## TASK DIRECTIONS
All lines from the one with "setattr(scene.view_settings, path, value)" through the one with "scene.view_settings.keyframe_insert(path, frame=frame(t))", and only those, are to be reproduced exactly, both ends included.

[Entries with animation source code]
* Start *

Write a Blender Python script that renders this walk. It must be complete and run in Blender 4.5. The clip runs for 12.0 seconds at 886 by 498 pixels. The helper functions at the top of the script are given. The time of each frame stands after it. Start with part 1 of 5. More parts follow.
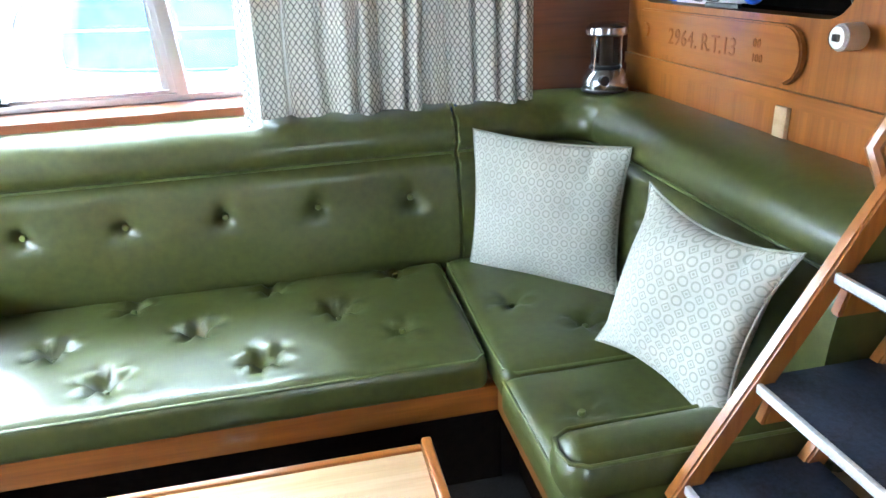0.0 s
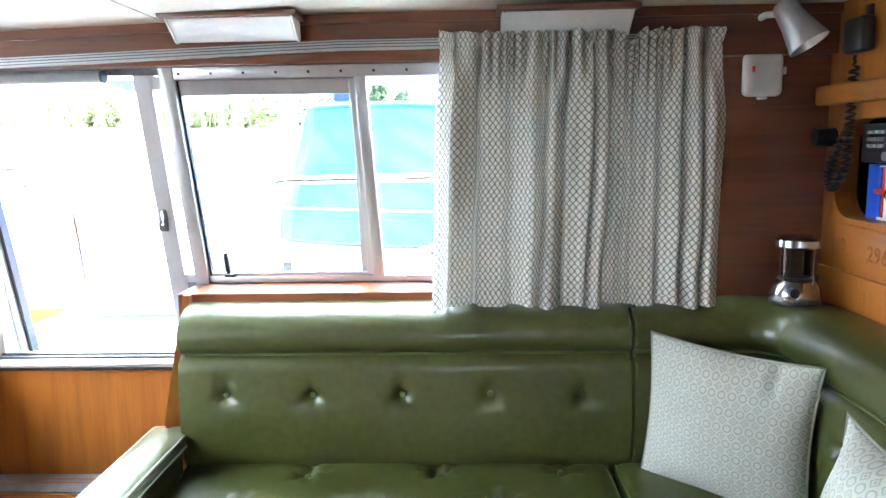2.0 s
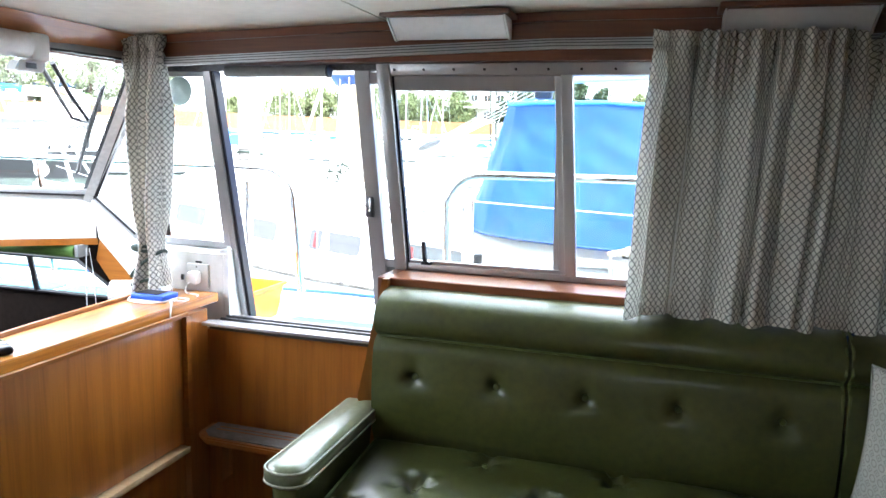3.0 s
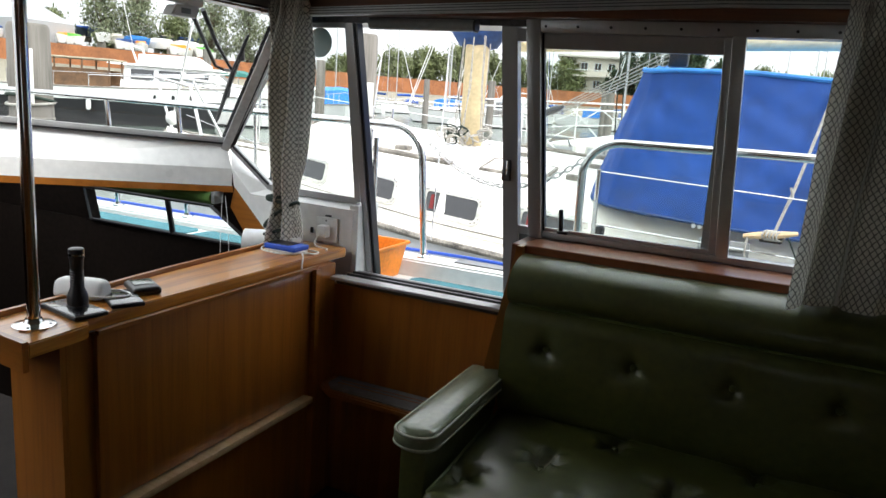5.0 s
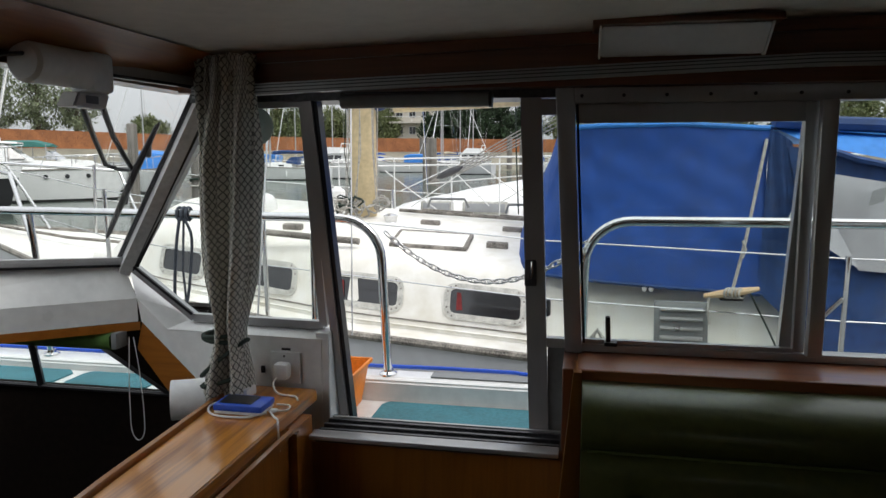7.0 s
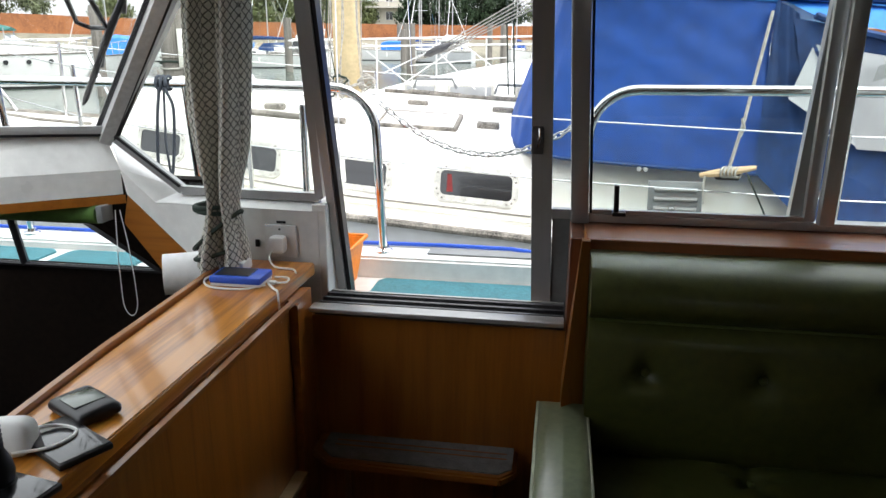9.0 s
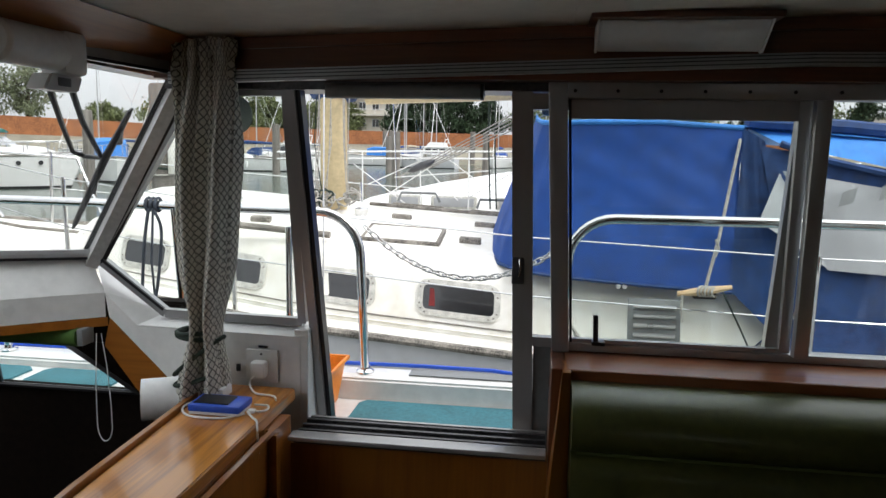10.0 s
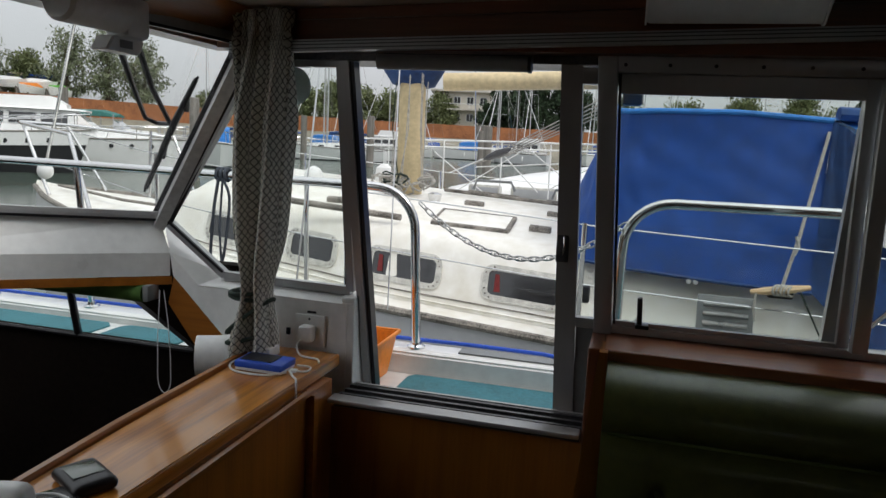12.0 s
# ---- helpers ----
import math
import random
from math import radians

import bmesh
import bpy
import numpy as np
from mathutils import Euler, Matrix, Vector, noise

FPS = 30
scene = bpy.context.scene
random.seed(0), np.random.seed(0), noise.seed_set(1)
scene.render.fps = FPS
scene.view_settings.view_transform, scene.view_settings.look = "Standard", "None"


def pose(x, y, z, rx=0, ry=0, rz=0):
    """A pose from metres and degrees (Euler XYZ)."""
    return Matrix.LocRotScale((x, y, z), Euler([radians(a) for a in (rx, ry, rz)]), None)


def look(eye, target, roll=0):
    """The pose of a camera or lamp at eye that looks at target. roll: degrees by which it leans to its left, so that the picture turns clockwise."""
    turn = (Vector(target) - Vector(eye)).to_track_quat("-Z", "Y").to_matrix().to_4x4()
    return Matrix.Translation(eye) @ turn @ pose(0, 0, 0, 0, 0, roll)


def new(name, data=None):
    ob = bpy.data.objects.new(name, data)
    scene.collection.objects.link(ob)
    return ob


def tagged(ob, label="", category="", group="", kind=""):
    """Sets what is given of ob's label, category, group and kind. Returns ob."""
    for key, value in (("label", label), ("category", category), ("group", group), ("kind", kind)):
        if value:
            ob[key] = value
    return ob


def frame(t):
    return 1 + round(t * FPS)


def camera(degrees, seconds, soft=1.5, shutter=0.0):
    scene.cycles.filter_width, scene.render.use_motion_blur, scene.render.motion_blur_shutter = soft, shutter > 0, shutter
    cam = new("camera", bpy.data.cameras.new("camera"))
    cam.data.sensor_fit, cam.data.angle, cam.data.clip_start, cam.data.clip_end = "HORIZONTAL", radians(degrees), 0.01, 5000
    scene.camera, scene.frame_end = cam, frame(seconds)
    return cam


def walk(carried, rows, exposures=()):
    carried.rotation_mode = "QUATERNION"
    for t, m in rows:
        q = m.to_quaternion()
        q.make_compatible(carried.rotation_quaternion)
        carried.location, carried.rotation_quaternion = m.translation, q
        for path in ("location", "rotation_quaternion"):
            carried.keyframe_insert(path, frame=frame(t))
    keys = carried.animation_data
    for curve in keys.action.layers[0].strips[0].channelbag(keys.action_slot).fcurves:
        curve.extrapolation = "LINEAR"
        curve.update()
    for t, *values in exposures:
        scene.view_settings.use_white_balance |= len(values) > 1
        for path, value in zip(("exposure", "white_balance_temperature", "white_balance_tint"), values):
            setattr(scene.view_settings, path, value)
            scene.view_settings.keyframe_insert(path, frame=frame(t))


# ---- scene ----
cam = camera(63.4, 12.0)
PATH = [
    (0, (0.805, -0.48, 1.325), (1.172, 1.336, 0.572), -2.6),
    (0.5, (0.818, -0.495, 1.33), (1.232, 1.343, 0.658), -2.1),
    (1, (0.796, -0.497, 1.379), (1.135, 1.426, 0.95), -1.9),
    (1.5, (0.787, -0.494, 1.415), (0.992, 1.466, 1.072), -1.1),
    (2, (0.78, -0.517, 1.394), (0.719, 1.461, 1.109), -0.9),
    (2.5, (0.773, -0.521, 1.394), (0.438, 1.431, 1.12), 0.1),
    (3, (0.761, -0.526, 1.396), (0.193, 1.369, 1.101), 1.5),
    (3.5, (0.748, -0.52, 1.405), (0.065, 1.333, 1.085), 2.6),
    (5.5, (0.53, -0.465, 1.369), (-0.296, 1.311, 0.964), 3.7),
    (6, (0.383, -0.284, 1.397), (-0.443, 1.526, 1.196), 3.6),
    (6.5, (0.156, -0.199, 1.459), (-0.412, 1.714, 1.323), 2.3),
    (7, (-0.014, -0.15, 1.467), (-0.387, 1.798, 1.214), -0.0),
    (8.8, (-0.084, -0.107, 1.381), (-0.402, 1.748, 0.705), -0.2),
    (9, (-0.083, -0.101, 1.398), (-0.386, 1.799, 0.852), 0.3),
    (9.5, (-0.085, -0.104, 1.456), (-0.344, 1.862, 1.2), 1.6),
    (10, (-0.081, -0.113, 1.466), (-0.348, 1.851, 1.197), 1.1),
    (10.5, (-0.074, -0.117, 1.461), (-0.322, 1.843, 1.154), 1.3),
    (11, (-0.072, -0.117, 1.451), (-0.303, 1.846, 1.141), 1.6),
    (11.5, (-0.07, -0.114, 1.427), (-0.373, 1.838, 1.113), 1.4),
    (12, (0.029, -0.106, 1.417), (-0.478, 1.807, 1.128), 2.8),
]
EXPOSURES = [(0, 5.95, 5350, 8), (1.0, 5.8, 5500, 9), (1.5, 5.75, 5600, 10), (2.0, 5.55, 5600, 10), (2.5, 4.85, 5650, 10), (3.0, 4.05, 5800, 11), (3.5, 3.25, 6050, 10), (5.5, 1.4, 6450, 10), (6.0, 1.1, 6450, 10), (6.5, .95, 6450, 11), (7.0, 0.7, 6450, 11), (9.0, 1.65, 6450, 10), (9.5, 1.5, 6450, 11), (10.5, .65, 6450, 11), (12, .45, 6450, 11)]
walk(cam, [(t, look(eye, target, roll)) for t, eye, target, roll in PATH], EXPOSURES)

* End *
* Start *

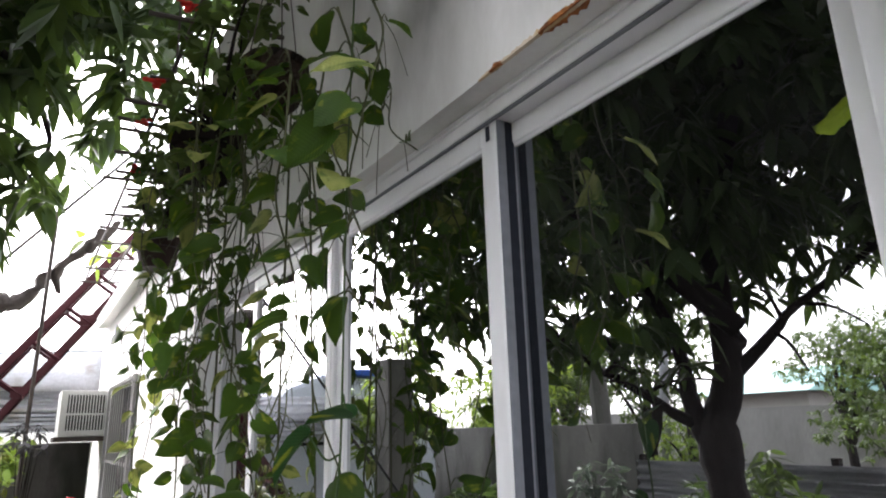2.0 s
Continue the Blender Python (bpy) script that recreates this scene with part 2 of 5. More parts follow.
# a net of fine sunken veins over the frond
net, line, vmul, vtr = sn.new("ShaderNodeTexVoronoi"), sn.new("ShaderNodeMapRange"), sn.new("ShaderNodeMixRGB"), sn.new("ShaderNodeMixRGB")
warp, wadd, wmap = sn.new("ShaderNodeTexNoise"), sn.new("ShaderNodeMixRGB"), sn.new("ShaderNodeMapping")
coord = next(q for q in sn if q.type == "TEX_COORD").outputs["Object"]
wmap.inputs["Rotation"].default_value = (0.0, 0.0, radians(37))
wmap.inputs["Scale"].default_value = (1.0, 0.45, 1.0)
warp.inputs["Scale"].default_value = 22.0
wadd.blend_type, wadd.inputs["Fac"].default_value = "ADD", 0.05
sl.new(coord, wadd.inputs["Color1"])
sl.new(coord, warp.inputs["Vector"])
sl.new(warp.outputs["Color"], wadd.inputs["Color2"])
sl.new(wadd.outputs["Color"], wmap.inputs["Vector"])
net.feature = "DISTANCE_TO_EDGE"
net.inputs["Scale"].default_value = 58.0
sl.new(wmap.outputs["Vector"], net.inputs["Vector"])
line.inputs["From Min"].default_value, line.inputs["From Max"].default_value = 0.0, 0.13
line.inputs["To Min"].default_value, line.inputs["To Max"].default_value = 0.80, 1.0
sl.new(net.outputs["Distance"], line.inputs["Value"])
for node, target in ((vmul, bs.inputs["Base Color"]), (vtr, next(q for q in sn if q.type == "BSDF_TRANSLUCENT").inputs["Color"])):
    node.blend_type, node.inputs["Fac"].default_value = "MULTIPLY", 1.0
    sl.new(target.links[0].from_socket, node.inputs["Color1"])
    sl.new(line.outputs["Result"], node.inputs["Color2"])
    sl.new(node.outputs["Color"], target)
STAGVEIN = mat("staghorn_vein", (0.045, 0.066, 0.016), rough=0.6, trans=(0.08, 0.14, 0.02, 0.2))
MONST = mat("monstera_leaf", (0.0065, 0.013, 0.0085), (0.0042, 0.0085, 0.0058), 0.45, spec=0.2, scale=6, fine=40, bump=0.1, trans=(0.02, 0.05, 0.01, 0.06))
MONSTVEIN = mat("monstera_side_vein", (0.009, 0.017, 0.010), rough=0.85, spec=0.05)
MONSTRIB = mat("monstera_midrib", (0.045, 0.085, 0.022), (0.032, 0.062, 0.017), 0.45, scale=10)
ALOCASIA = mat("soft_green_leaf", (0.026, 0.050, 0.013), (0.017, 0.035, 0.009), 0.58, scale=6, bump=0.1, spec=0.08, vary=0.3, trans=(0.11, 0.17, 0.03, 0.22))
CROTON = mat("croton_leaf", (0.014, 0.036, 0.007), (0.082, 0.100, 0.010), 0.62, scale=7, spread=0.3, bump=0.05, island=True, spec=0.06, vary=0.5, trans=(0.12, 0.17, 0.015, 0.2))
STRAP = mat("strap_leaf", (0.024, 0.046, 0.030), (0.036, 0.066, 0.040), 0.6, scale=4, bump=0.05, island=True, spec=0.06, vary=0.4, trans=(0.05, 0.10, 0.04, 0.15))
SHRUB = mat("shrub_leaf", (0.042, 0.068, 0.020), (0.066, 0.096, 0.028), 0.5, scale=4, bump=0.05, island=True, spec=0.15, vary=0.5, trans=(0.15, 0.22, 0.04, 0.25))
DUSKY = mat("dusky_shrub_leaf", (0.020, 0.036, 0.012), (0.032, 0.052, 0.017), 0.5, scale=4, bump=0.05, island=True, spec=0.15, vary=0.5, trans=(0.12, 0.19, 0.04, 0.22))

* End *

## ANSWER FOR THIS EXERCISE
            setattr(scene.view_settings, path, value)
            scene.view_settings.keyframe_insert(path, frame=frame(t))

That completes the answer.